THE BRONX, N.Y. – If you saw today’s Google Doodle, you were probably wondering why there was a turntable on the search engine’s home page. August 11 is the 44th anniversary of the birth of the newest reigning musical genre (along with R&B), hip hop!
While it’s often difficult to pinpoint the exact date of the emergence of musical genres, the birth of hip hop is widely attributed to a famous party that went down in the Bronx. In 1973, Jamaican-American DJ Clive Campbell, who went by the name Kool Herc, threw a back-to-school party at 1520 Sedgwick Avenue.
It was an event during this party that would give rise to a new style of music and would change music history forever. During his set, Herc bucked the tradition of playing songs in their entirety. With the keen eye of an innovator and the mind of a true musician, he noticed that the instrumental sections of the songs – the ones that didn’t feature any vocals – seemed to garner the biggest response from the crowd, so he only played these parts, called “the breaks.” (Kurtis Blow made an entire song about it.) While the crowd got down on the dance floor, his friend Coke La Rock took to the nearest microphone and started rhyming over the music. Today, of course, this is what we call “rapping.”
To celebrate this historic day, the minds at Google created a special interactive doodle with YouTube’s Global Head of Music and former head of Def Jam Records Lyor Cohen.
“Hip Hop was disruptive.
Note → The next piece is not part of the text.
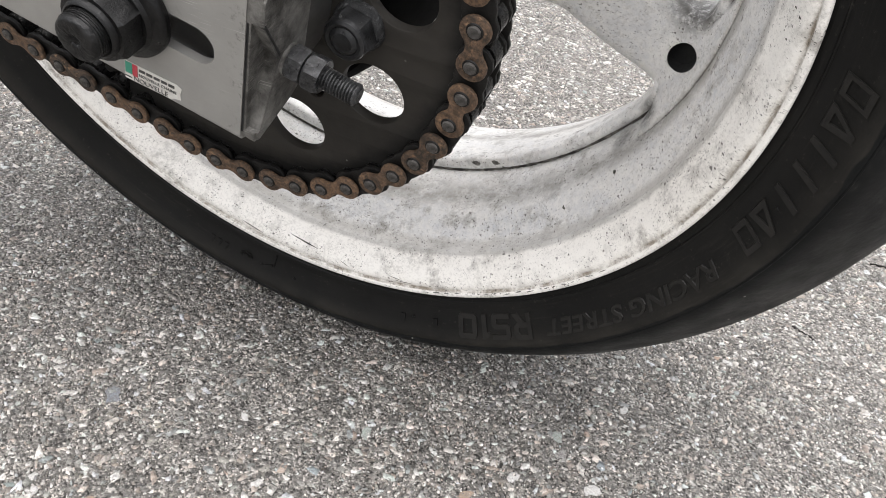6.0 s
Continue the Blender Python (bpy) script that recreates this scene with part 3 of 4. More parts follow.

Ultimately, to me, it shows that people in any situation have the ability to create something powerful and meaningful,” wrote Cohen in a blog post about the project.
The doodle begins with an animated history of the genre and the culture that was inspired by it. Narrated by the legendary Fab 5 Freddy, it offers a tutorial on how to mix and scratch samples from classic funk, disco and soul records – all genres that were crucial to the emergence of this newest style of music.
Even Ahmir “Questlove” Thompson, drummer for The Roots and music historian, loved it.
Hip hop encompasses more than just rap music – it also includes DJing, beatboxing, breakdancing, the style of dress, graffiti and language. It also evolved from just being a unique way to keep people dancing to becoming an outlet to spread awareness of different social issues. While the subculture was started by African Americans, Caribbean Americans and Puerto Ricans, it has resonated with the entire world. Over time styles and influences have changed and new subgenres within the genre have emerged, but the spirit behind it remains the same. It’s still a relatively new genre, but as we’ve seen, it continues to show that it has the ability to progress beyond what anyone ever thought it could have been.